Can you output the material exactly as written, minus any pictures it holds?

INFORMATION SUPPLIED:
>>>

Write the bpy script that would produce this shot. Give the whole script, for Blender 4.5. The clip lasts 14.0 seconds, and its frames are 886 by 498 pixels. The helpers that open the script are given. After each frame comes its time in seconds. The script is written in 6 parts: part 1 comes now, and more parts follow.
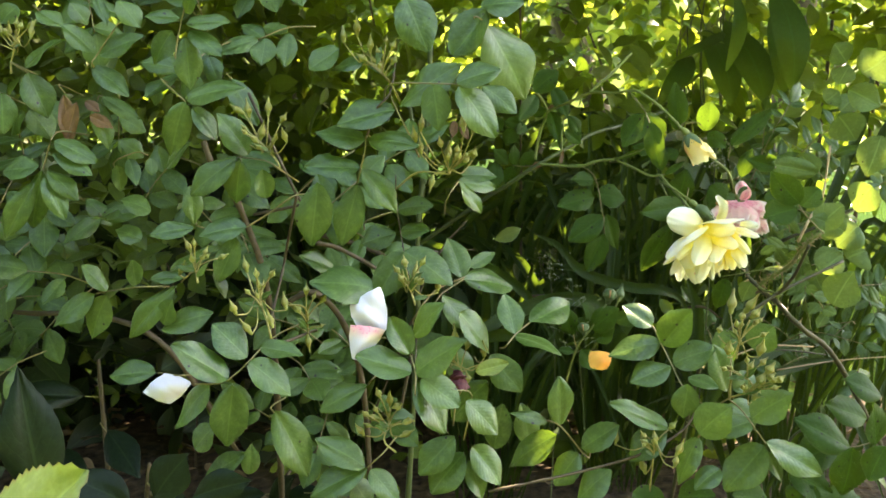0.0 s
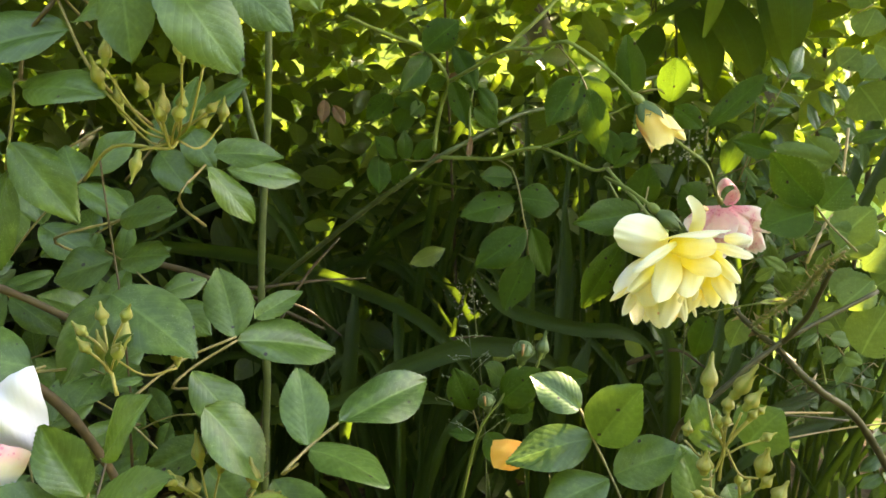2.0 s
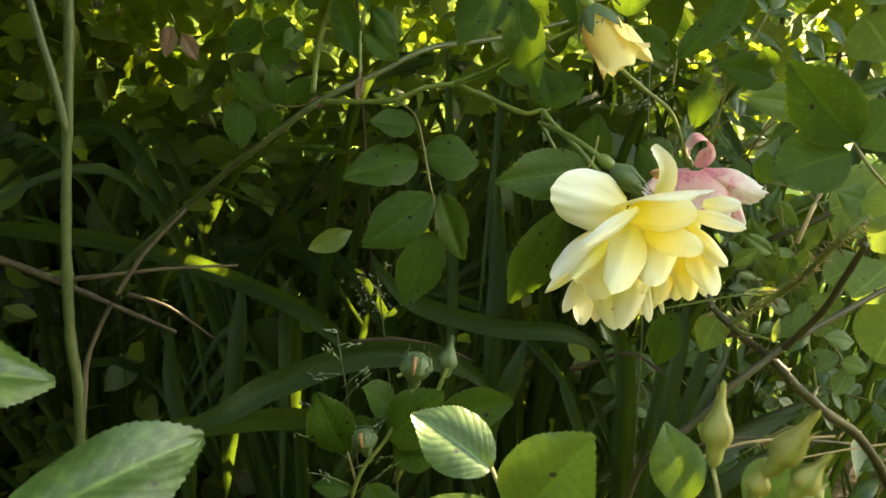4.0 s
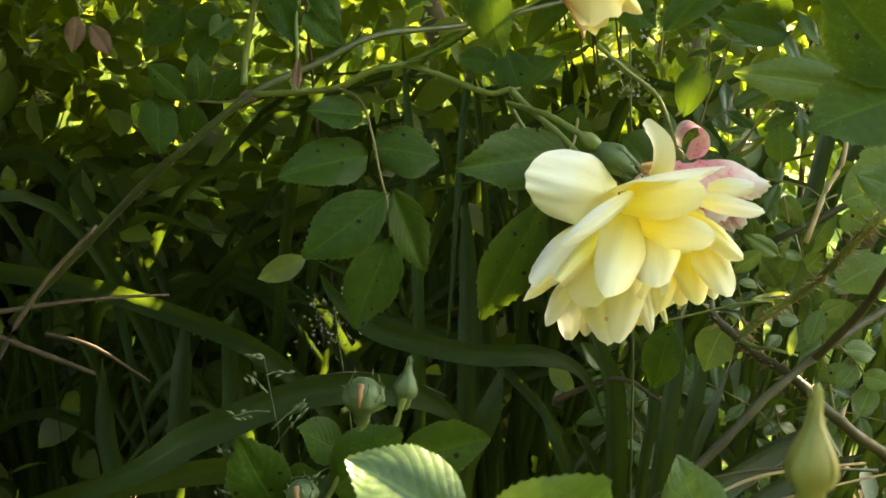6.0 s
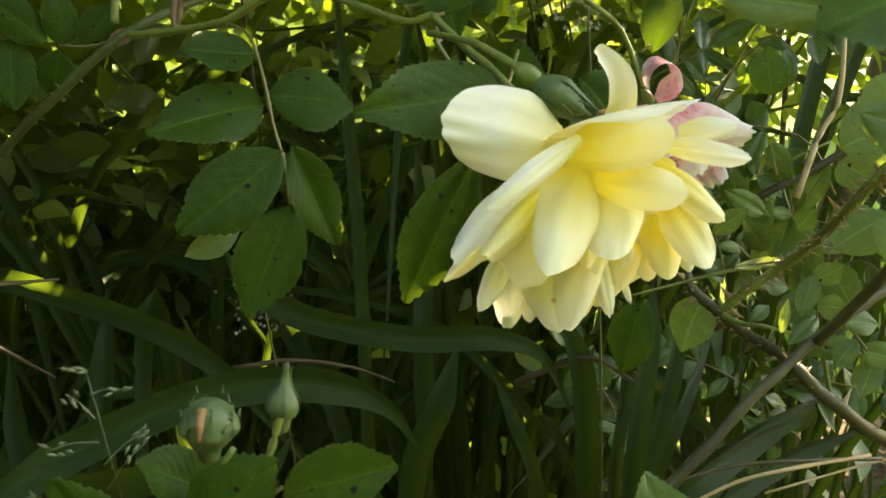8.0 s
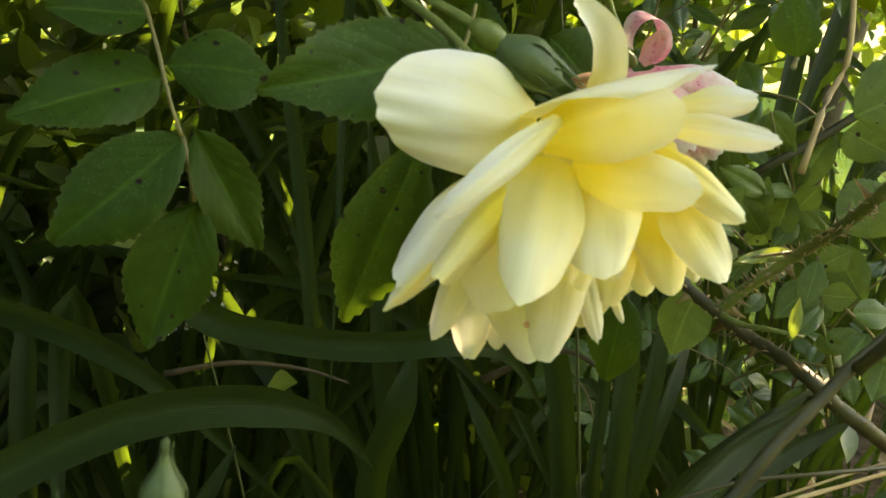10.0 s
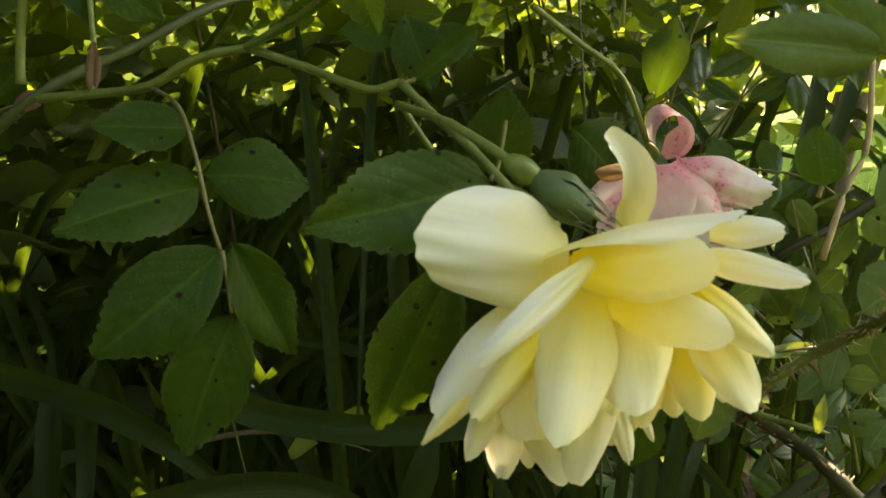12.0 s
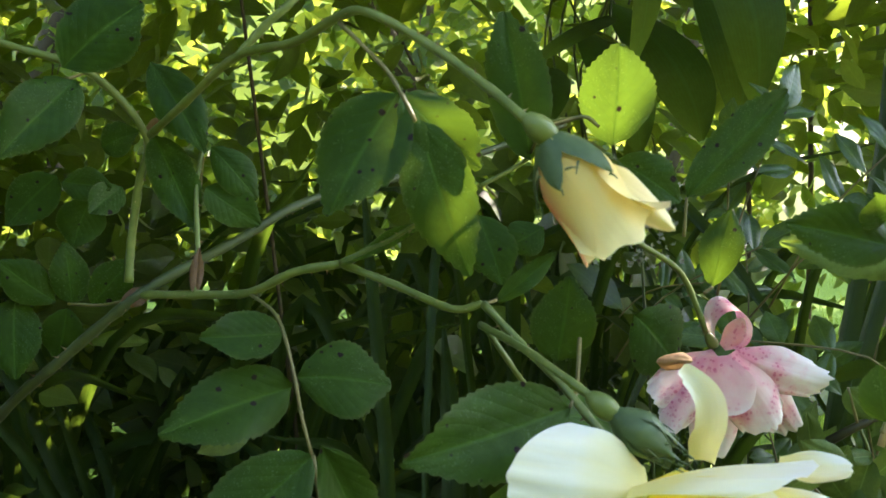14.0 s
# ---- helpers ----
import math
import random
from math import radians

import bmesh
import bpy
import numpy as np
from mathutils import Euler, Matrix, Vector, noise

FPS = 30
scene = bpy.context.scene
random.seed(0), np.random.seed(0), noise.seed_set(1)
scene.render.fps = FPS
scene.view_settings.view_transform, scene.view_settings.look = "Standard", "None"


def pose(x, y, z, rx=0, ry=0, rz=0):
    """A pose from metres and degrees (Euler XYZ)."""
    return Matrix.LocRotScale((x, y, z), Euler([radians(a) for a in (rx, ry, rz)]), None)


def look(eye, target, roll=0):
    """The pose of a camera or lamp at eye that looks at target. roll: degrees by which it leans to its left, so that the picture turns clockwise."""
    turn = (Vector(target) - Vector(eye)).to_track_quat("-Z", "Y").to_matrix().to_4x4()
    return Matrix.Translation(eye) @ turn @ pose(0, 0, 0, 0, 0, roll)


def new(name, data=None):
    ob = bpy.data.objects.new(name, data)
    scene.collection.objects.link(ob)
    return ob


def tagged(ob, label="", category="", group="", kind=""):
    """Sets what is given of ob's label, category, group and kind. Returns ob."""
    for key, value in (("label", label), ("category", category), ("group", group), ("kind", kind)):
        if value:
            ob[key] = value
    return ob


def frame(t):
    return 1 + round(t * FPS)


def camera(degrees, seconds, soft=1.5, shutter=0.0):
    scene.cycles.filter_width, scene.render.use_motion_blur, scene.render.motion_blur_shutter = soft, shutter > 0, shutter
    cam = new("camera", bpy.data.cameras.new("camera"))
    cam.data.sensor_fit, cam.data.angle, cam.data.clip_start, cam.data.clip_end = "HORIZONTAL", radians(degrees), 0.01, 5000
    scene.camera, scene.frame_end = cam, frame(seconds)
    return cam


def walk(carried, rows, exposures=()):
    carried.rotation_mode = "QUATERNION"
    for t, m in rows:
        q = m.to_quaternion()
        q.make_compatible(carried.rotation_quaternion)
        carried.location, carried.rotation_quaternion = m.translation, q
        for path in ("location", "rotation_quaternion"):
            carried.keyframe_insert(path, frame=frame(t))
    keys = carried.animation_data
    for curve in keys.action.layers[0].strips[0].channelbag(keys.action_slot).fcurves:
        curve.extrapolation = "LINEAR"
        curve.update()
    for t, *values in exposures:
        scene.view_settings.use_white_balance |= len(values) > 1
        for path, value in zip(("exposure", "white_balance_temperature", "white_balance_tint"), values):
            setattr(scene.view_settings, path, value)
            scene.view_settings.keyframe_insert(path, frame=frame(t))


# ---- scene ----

<<<

WRITTEN RESPONSE:
Write the bpy script that would produce this shot. Give the whole script, for Blender 4.5. The clip lasts 14.0 seconds, and its frames are 886 by 498 pixels. The helpers that open the script are given. After each frame comes its time in seconds. The script is written in 6 parts: part 1 comes now, and more parts follow.
0.0 s
2.0 s
4.0 s
6.0 s
8.0 s
10.0 s
12.0 s
14.0 s
# ---- helpers ----
import math
import random
from math import radians

import bmesh
import bpy
import numpy as np
from mathutils import Euler, Matrix, Vector, noise

FPS = 30
scene = bpy.context.scene
random.seed(0), np.random.seed(0), noise.seed_set(1)
scene.render.fps = FPS
scene.view_settings.view_transform, scene.view_settings.look = "Standard", "None"


def pose(x, y, z, rx=0, ry=0, rz=0):
    """A pose from metres and degrees (Euler XYZ)."""
    return Matrix.LocRotScale((x, y, z), Euler([radians(a) for a in (rx, ry, rz)]), None)


def look(eye, target, roll=0):
    """The pose of a camera or lamp at eye that looks at target. roll: degrees by which it leans to its left, so that the picture turns clockwise."""
    turn = (Vector(target) - Vector(eye)).to_track_quat("-Z", "Y").to_matrix().to_4x4()
    return Matrix.Translation(eye) @ turn @ pose(0, 0, 0, 0, 0, roll)


def new(name, data=None):
    ob = bpy.data.objects.new(name, data)
    scene.collection.objects.link(ob)
    return ob


def tagged(ob, label="", category="", group="", kind=""):
    """Sets what is given of ob's label, category, group and kind. Returns ob."""
    for key, value in (("label", label), ("category", category), ("group", group), ("kind", kind)):
        if value:
            ob[key] = value
    return ob


def frame(t):
    return 1 + round(t * FPS)


def camera(degrees, seconds, soft=1.5, shutter=0.0):
    scene.cycles.filter_width, scene.render.use_motion_blur, scene.render.motion_blur_shutter = soft, shutter > 0, shutter
    cam = new("camera", bpy.data.cameras.new("camera"))
    cam.data.sensor_fit, cam.data.angle, cam.data.clip_start, cam.data.clip_end = "HORIZONTAL", radians(degrees), 0.01, 5000
    scene.camera, scene.frame_end = cam, frame(seconds)
    return cam


def walk(carried, rows, exposures=()):
    carried.rotation_mode = "QUATERNION"
    for t, m in rows:
        q = m.to_quaternion()
        q.make_compatible(carried.rotation_quaternion)
        carried.location, carried.rotation_quaternion = m.translation, q
        for path in ("location", "rotation_quaternion"):
            carried.keyframe_insert(path, frame=frame(t))
    keys = carried.animation_data
    for curve in keys.action.layers[0].strips[0].channelbag(keys.action_slot).fcurves:
        curve.extrapolation = "LINEAR"
        curve.update()
    for t, *values in exposures:
        scene.view_settings.use_white_balance |= len(values) > 1
        for path, value in zip(("exposure", "white_balance_temperature", "white_balance_tint"), values):
            setattr(scene.view_settings, path, value)
            scene.view_settings.keyframe_insert(path, frame=frame(t))


# ---- scene ----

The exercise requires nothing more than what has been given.